Near the big cherry tree in Lions Park, there are new trees and bushes — cardboard ones that look like illustrations from a storybook. Nestled against the park shelter, the foliage sets the scene for String and Shadow puppet theater’s Fauna Fantastique, a playful pageant running weekends through Aug. 1. Like the show’s puppets, the sets are fantastical, folding and transforming for scene changes.
Fauna is structured as an animal documentary program — think, depending on one’s age, of Wild Kingdom or Animal Planet — about more and less mythical animals, from the Japanese, nightmare-eating baku to geese unlike any on earth.
Speaking of age, the show has been designed with a fast pace and as much action and color as a Looney Tunes cartoon, but with plenty to keep adults engaged including a live band and some sly humor. “There are things that delight children and things that will give adults a chuckle without the kids knowing what’s up,” said Elizabeth Lord, who plays the show’s host, Dr.
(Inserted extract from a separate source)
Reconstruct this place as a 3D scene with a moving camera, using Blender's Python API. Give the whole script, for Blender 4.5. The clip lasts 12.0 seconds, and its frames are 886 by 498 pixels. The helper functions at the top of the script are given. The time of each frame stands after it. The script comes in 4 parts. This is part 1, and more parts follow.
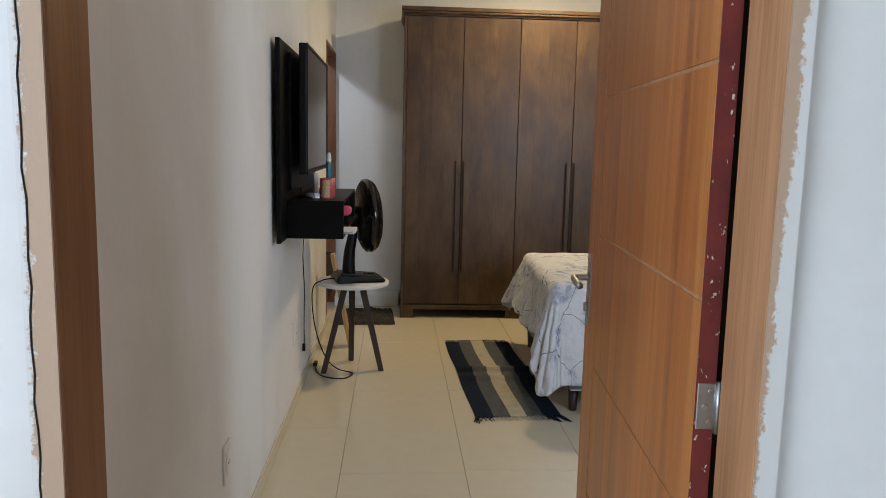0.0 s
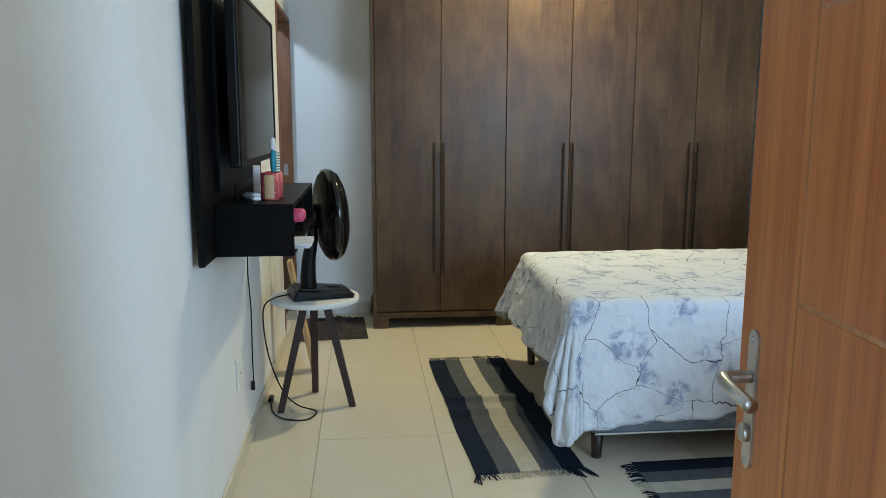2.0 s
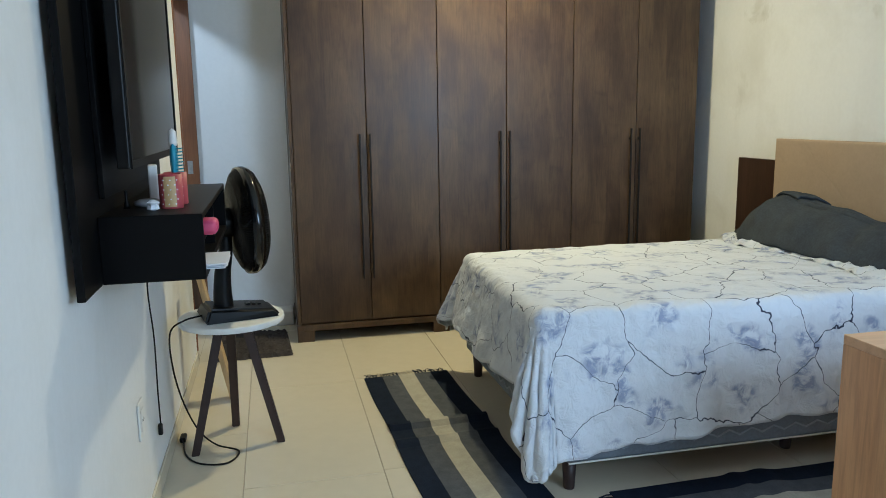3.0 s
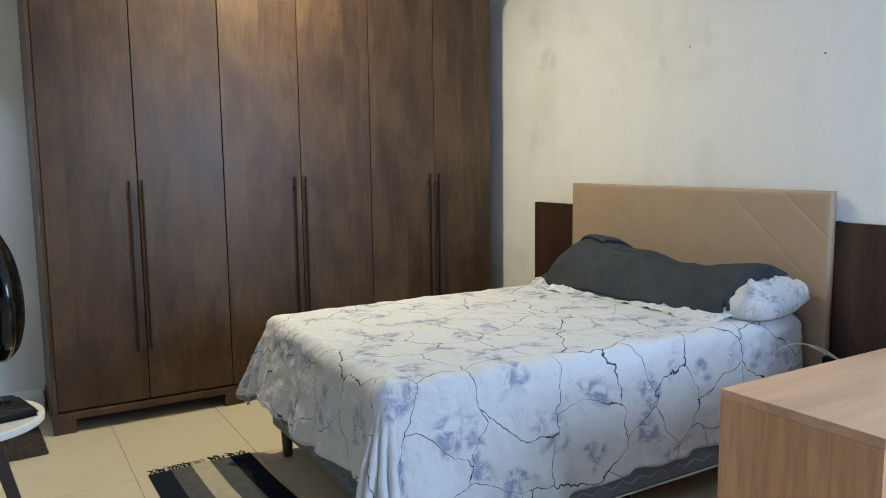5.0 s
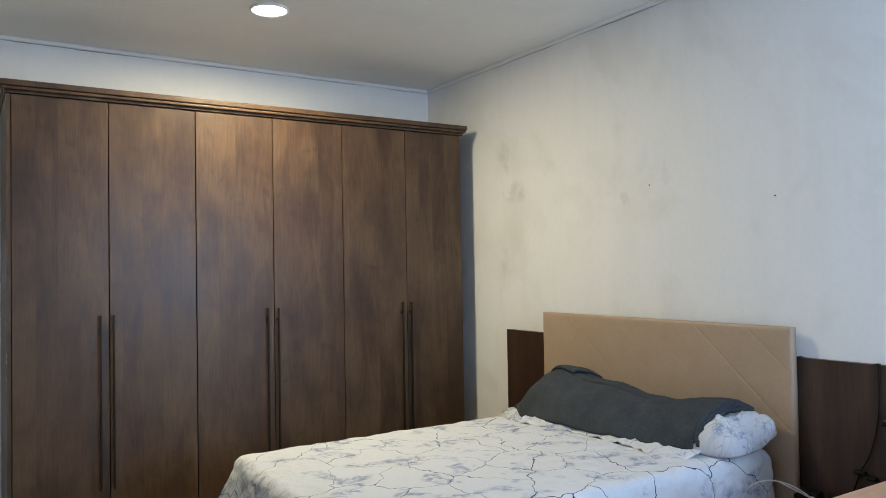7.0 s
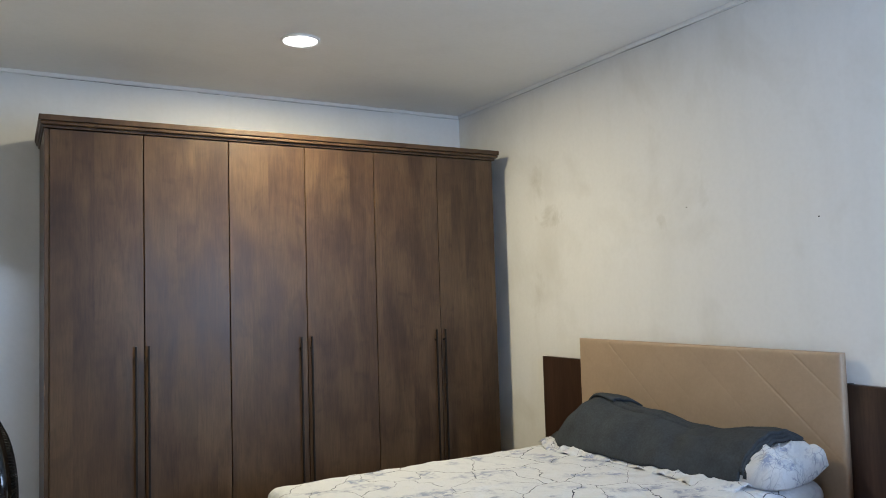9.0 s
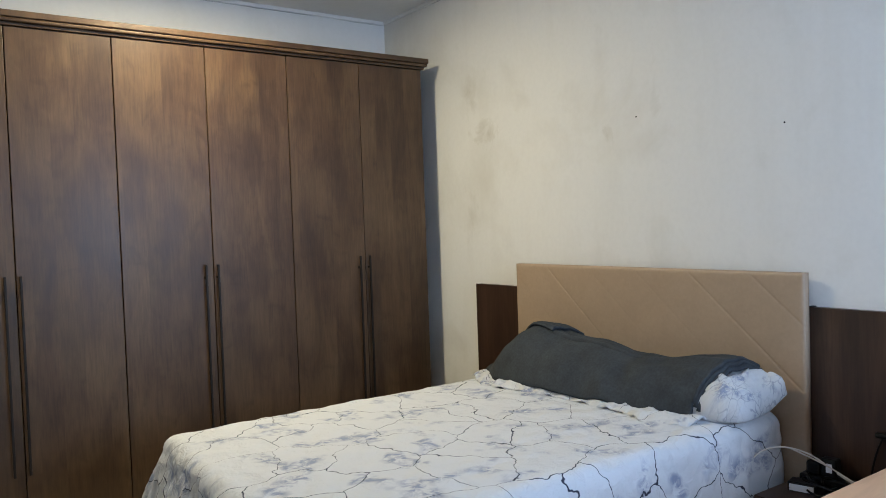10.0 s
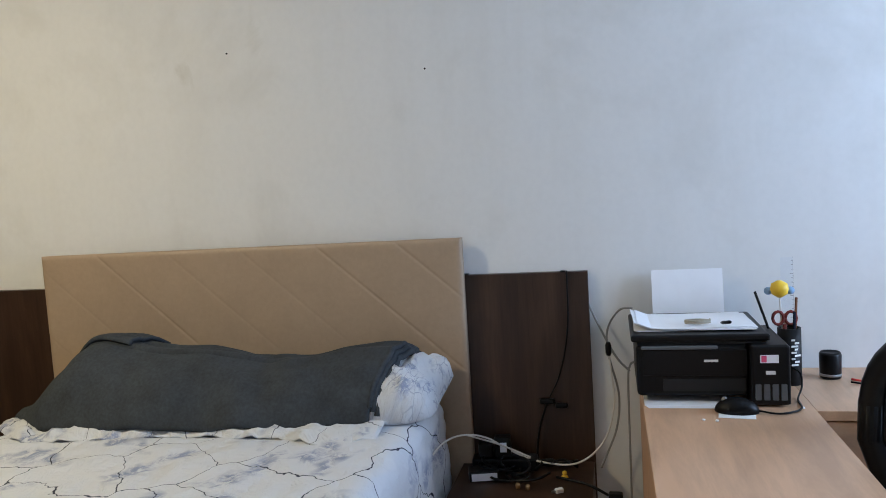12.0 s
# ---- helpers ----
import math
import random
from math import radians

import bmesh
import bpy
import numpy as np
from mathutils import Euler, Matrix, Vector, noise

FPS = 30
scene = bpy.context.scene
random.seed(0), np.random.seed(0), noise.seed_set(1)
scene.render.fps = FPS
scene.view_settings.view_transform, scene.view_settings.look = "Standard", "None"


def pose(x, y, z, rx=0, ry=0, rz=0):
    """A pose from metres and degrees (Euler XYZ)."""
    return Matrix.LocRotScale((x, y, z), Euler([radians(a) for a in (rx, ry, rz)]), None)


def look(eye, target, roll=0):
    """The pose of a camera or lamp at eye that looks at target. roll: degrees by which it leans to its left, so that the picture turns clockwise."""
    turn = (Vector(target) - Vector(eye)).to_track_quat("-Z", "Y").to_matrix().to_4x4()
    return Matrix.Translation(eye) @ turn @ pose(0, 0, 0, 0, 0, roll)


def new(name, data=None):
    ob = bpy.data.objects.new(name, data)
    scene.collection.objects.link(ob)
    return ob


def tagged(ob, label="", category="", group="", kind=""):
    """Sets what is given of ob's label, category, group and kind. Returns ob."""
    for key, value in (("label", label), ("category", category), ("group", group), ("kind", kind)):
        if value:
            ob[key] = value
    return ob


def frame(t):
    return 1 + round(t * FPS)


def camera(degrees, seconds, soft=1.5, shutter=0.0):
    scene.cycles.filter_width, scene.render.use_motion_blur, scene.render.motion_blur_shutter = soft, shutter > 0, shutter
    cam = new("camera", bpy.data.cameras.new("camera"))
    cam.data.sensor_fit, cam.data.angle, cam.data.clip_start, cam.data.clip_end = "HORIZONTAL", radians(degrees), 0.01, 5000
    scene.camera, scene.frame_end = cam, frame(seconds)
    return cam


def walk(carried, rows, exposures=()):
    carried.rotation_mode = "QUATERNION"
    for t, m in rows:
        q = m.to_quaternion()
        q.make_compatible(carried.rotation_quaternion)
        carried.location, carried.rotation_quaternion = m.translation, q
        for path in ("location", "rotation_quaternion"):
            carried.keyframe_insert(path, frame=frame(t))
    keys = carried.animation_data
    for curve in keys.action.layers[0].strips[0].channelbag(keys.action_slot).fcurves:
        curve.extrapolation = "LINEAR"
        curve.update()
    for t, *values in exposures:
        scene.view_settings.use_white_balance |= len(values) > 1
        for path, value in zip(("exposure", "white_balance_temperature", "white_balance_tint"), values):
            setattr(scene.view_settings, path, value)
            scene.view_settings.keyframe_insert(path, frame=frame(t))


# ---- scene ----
cam = camera(60.8, 12.0, soft=0.9)

PATH = [
    (0, (0.495, 0.295, 1.321), (0.623, 2.273, 1.048), 1.3),
    (0.5, (0.485, 0.39, 1.305), (0.6, 2.37, 1.043), 0.5),
    (1, (0.463, 0.629, 1.327), (0.581, 2.607, 1.058), -0.0),
    (1.5, (0.501, 0.901, 1.315), (0.638, 2.875, 1.025), -0.1),
    (2, (0.496, 1.157, 1.316), (0.701, 3.12, 0.993), 0.1),
    (2.5, (0.457, 1.382, 1.31), (0.765, 3.329, 0.967), -0.4),
    (2.7, (0.453, 1.479, 1.298), (0.807, 3.417, 0.95), -0.6),
    (4.3, (0.385, 1.996, 1.301), (1.207, 3.790, 1.006), -1.3),
    (4.5, (0.375, 2.010, 1.308), (1.259, 3.776, 1.022), -1.1),
    (5, (0.369, 2.040, 1.292), (1.385, 3.747, 1.055), -0.7),
    (5.5, (0.389, 2.028, 1.329), (1.474, 3.700, 1.161), -0.6),
    (6, (0.392, 2.008, 1.366), (1.498, 3.672, 1.267), -0.6),
    (6.5, (0.379, 1.984, 1.395), (1.48, 3.654, 1.369), -0.8),
    (7, (0.373, 1.983, 1.411), (1.449, 3.668, 1.46), -1.0),
    (8.8, (0.403, 1.986, 1.441), (1.413, 3.706, 1.584), -1.7),
    (9, (0.396, 2.018, 1.425), (1.397, 3.746, 1.54), -1.7),
    (9.5, (0.471, 2.164, 1.386), (1.482, 3.889, 1.41), -1.8),
    (10, (0.624, 2.361, 1.36), (1.778, 3.993, 1.296), -2.0),
    (10.5, (0.651, 2.616, 1.315), (1.994, 4.094, 1.207), -2.2),
    (11, (0.676, 2.857, 1.309), (2.176, 4.172, 1.165), -2.2),
    (11.5, (0.754, 3.075, 1.326), (2.5, 4.035, 1.156), -2.9),
    (12, (0.855, 3.308, 1.316), (2.799, 3.748, 1.148), -3.5),
]
walk(cam, [(t, look(eye, target, roll)) for t, eye, target, roll in PATH],
     exposures=[(0, -0.27, 7050, 18), (0.5, -0.08, 6800, 14), (1.0, 0.06, 6500, 13), (1.5, 0.15, 5900, 6), (2.0, 0.2, 5750, 4), (2.5, 0.16, 5550, 1), (2.8, 0.18, 5600, 3),
                (4.4, 0.25, 5700, 11), (5.5, 0.2, 5600, 12), (7, 0.17, 5600, 13), (9.3, 0.12, 5620, 14), (11.0, 0.04, 5600, 13), (12, -0.03, 5720, 15)])

# ---- sky and lamps ----
world = bpy.data.worlds.new("sky")
scene.world = world
world.use_nodes = True
wn = world.node_tree.nodes
sky = wn.new("ShaderNodeTexSky")
sky.sky_type, sky.sun_disc, sky.sun_elevation, sky.sun_rotation = "NISHITA", False, radians(50), radians(150)
world.node_tree.links.new(sky.outputs["Color"], wn["Background"].inputs["Color"])
wn["Background"].inputs["Strength"].default_value = 0.12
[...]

Menagerie.
In Fauna, Lord leaps as if she were part of “The Twelve Days of Christmas,” playing the semi-scientific and seriously silly Menagerie as a cross between Dr. Lawrence Jacoby of Twin Peaks and Tom Bombadil of The Lord of the Rings. “He’s this bounding, enthusiastic guy,” Lord said of Bombadil, who doesn’t, by the way, appear in the Rings films.
Menagerie carries in his pack a large pair of binoculars a spatula that can serve, he points out, for self defense, digging and, of course, making pancakes. What he doesn’t carry is a map. Instead, he carries breadcrumbs a la Hansel and Gretel.
His travels take him to four different realms, including one populated by an array of mushrooms. “There are lots of mushrooms so the mycophiles should all come out,” said Emily McHugh, the founder of String and Shadow and the one who designs the puppets, which in this show are worn or carried.
McHugh and fellow puppeteers Dylan Clifthorne, Kelsey Magnuson and company co-founder Donald Palardy III play the creatures he encounters.
Their adventures are accompanied by a live, old-time band that plays both music and sound effects. “I’m so excited about the live band,” McHugh said. “That’s something we’ve been wanting to do for a really long time.”
Having an on-site band — Francis Brennan, Luz Gaxiola, Cory Mahler and Ben MacSpadden — allowed far more spontaneity as the show evolved, McHugh said.
The rehearsal process has been particularly energetic and exciting for this show, she said. String and Shadow’s 2020 drive-in puppet show, The Paper Moon, had only a few puppeteers performing to a pre-recorded soundtrack. It also had only a few performances, as the ban on live entertainment forced an early closure.
“We’ve had this year of not doing the thing that we love to do,” she said. “We’ve had all this extra energy. … Watching the interactions between performers who’ve worked together before and are coming together on this show, my perception is that there’s an extra layer of excitement because we haven’t gotten to collaborate in a large group.”
The company raised more than $10,000 on Kickstarter to fund the production and got lots of help building its puppets and sets, too. McHugh is envisioning even bigger collaborative efforts in the future.
“I’ve had a lot of community involvement,” she said. “I’ve had 12 or 15 people circling in and out. Getting people involved is a goal of mine. I really like the concept of a lot of hands touching the artwork.”
800 Wilson St. SE, Olympia
7 p.m. July 16-18 and 23-25 and July 30 – Aug. 1, with matinees at 3 p.m. July 25 and Aug. 1
By donation; suggested amounts are $15 for adults and $8 for children
Bring a blanket or lawn chair, and please wear a mask and follow social-distancing guidelines.